Eğitimin Gayesi Salih İnsan Yetiştirmektir*

Veysi ERKEN

“Yiğit düştüğü yerde ayağa kalkar” diye veciz söz vardır.

Evet, bizim düşüşümüz ve inhitatımız “eğitim/maarif” ile olmuş, yükselişimiz olacaksa yine “eğitim/maarif” ile olacaktır.

Bizim medeniyet dairemizin içinde kalanların nimeti kesilmişse bunun müsebbibi bizleriz. Cenabı “Allah İnsanın önünde ve arkasında, Allah'ın var ettiği ve koruduğu düzenin gereği olarak kendisini koruyan kanunlar, korumalar ve davranışlarını zapta geçirmek için nöbet tutan melekler vardır.
Bir millet, sahip olduğu ilahî-insanî değerleri, benliğini, kendilerindeki yüksek hasletleri değiştirmedikçe, Allah o milletin elinde olan nimetleri değiştirmez, sosyal, siyasî ve ekonomik düzenlerini bozmaz. Allah toplumların başına hak ettikleri bir felâket getirmek, onları cezalandırmak istediği zaman da, artık bu felâketin, bu cezanın geri çevrilme imkânı yoktur. Onların Allah'ın dışında, kulları durumundakilerden velileri, koruyucuları, yardım edenleri de bulunmaz. Ra’d/11” buyurmaktadır.

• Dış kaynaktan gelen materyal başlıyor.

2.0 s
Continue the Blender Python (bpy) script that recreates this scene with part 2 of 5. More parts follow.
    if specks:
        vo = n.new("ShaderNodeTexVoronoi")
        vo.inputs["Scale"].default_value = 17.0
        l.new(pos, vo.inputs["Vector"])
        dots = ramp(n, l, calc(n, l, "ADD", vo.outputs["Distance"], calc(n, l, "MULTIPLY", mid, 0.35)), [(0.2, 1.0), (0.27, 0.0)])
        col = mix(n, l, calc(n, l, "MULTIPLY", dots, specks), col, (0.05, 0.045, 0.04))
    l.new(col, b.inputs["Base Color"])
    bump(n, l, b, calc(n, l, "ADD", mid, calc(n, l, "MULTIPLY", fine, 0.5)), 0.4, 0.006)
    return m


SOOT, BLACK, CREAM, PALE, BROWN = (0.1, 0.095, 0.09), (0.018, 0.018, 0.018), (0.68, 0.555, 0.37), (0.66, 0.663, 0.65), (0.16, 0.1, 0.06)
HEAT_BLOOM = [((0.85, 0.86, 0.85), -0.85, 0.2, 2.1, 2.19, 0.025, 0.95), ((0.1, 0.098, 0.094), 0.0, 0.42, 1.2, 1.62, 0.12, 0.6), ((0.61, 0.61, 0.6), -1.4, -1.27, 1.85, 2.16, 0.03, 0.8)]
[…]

Demek ki biz toplum olarak kendimizi ifsad etmişiz. İnsanı eğitmenin gayesini unutmuşuz. Bu gerçeği Cumhurbaşkanı şu şekilde dile getirmiş bulunmaktadır. “Eğitimin amacının ideal insan yetiştirme, İslam medeniyetinde ise eğitimin ulvi gayesinin, “salih insan”* yetiştirme olduğunu ifade eden Cumhurbaşkanı Erdoğan, milletin inancına, değerlerine, tarihine, kültürüne uygun bir eğitim sistemi inşa etmeden, hiçbir hedefe ulaşılamayacağını söyledi. https://www.tccb.gov.tr/haberler/410/103947/-milletimizin-inancina-ve-degerlerine-uygun-bir-egitim-sistemi-insa-etmeden-hicbir-hedefimize-ulasamayiz- “ evet ifade doğrudur.

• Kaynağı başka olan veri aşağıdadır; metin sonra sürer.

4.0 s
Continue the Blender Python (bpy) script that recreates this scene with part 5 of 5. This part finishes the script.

Bizim medeniyetimizde eğitimin amacı “kamil insan” yetiştirmektir. Kamil insan amel-i salihi işler. Cenabı Allah asr suresinde “Andolsun zamana ki, insan gerçekten ziyan içindedir. Ancak, iman edip de sâlih ameller işleyenler, birbirlerine hakkı tavsiye edenler, birbirlerine sabrı tavsiye edenler başka (Onlar ziyanda değillerdir) buyurur.

Eğitimin gayesine bu bağlamda baktığımızda cumhurbaşkanının ifadesini kesinlikle doğru buluyoruz.

Doğru buluyoruz da gereği yapılıyor mu?

İşte bu soruya evet dememiz mümkün değildir.

Hepimizin malumudur ki, insan bir çevre içinde büyür, gelişir ve şekillenir. Çevre (vasat) bozuk ise kişinin iyi yetişmesi ve kâmil insana dönüşmesi mümkün değildir. Bu hakikati cenabı Allah “Ey iman edenler! Allah’a karşı gelmekten sakının ve doğrularla beraber olun. Tevbe-119”

Bizim insan yetiştirme vasatımız ve müfredatımız maalesef çürümüştür. Doğrularla değil, eğriler ve yamuklarla beraberiz. Özellikle çevremizi oluşturan her türlü matbuat ve neşriyat (medya, sosyal medya) bizi felakete sürüklemektedir. Dolayısıyla bırakın kamil insan yetiştirmeyi, kendinde var olan insani özellikleri de yok ediyoruz.

Sadece 6284 sayılı kanun ve İstanbul sözleşmesinin maddelerini incelesek bile eğitim-öğretim vasatının (ortam) ve müfredatının ne kadar çürük olduğunu anlarız.

Kısaca “kem alât ile kemalât olmaz” gerçeğini -başta cumhurbaşkanı olmak üzere- kabul etmemiz ve gereğini yapmamız gerekir. Bunun için yapılması gereken ilk iş kâmil insan yetiştirme amacına uygun müfredat ve ortamın hazırlanmasıdır.

Bilinmelidir ki, mevcut yapı ve bürokratlarla kamil ve Salih insan yetiştirilmez. Öncelikle müfredatı ve uydun vasatı inşa edecek insanları görevlendirmek gerekir.

Temennimiz cumhurbaşkanı me3vcut yapının değişimine yol açar ve dünyaya nizamat verecek nesiller yetişir.